Starting at the first line of the listing below, retype each line up to and including the one that contains "0.6, 0, 0.1)". Leave pictures out.

──────── Raw data

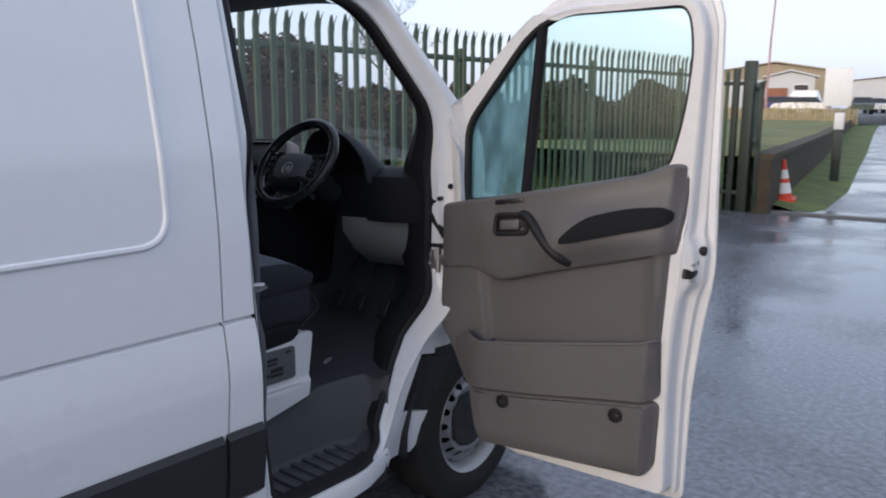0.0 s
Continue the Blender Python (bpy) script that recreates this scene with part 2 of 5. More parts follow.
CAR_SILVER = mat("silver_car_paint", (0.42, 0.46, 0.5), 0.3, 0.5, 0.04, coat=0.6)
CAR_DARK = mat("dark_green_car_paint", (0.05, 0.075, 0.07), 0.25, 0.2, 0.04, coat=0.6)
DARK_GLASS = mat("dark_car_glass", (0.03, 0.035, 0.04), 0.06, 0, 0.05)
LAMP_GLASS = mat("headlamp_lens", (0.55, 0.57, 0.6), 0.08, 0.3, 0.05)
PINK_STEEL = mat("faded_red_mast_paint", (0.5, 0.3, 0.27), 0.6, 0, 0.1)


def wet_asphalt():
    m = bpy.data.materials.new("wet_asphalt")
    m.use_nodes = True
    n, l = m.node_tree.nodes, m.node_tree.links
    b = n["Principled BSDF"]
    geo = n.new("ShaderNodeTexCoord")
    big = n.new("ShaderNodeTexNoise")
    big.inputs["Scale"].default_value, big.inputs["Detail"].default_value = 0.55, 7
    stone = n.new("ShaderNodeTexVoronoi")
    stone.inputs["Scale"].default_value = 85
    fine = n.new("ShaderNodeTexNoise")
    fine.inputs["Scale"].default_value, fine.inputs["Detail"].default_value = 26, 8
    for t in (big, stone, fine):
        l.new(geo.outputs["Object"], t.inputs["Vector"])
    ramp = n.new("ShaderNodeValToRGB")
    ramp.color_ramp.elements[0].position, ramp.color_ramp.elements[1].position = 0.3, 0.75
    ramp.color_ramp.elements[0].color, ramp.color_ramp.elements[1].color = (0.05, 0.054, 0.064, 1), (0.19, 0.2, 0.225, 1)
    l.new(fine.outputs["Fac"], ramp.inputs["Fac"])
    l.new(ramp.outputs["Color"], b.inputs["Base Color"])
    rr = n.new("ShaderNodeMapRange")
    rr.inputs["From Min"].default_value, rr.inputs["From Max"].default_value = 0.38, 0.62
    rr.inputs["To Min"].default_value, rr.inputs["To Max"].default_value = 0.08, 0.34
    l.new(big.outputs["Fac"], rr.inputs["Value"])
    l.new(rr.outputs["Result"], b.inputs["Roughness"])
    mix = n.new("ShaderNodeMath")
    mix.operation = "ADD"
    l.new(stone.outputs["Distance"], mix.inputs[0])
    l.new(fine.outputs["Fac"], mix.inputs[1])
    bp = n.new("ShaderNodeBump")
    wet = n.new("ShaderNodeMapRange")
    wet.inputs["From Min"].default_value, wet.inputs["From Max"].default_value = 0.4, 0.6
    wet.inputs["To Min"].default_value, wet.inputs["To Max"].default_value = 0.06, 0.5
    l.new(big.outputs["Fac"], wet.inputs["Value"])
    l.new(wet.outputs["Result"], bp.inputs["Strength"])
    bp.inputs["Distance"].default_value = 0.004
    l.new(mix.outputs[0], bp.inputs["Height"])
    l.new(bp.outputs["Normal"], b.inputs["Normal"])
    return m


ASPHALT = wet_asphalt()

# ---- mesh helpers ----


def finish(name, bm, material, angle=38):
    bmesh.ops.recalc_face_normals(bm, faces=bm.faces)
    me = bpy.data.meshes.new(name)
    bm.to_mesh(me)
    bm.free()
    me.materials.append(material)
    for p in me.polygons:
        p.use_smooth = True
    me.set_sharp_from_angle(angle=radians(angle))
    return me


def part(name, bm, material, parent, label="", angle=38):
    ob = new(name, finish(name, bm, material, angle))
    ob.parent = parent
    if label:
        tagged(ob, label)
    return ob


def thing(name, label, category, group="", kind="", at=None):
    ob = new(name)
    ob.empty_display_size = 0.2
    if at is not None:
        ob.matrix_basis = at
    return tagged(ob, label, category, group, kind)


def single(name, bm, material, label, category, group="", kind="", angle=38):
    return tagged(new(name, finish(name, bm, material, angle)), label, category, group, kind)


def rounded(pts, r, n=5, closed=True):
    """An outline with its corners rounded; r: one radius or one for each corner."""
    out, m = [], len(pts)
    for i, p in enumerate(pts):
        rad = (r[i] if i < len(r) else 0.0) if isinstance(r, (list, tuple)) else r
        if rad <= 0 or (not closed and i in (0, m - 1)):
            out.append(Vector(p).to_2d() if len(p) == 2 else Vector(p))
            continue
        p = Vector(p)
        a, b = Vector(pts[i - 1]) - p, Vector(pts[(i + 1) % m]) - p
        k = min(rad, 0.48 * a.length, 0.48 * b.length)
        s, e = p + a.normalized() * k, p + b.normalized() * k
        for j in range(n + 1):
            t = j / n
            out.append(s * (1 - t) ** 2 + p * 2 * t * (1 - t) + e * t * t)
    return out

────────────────

Exercise solution:
0.0 s
Continue the Blender Python (bpy) script that recreates this scene with part 2 of 5. More parts follow.
CAR_SILVER = mat("silver_car_paint", (0.42, 0.46, 0.5), 0.3, 0.5, 0.04, coat=0.6)
CAR_DARK = mat("dark_green_car_paint", (0.05, 0.075, 0.07), 0.25, 0.2, 0.04, coat=0.6)
DARK_GLASS = mat("dark_car_glass", (0.03, 0.035, 0.04), 0.06, 0, 0.05)
LAMP_GLASS = mat("headlamp_lens", (0.55, 0.57, 0.6), 0.08, 0.3, 0.05)
PINK_STEEL = mat("faded_red_mast_paint", (0.5, 0.3, 0.27), 0.6, 0, 0.1)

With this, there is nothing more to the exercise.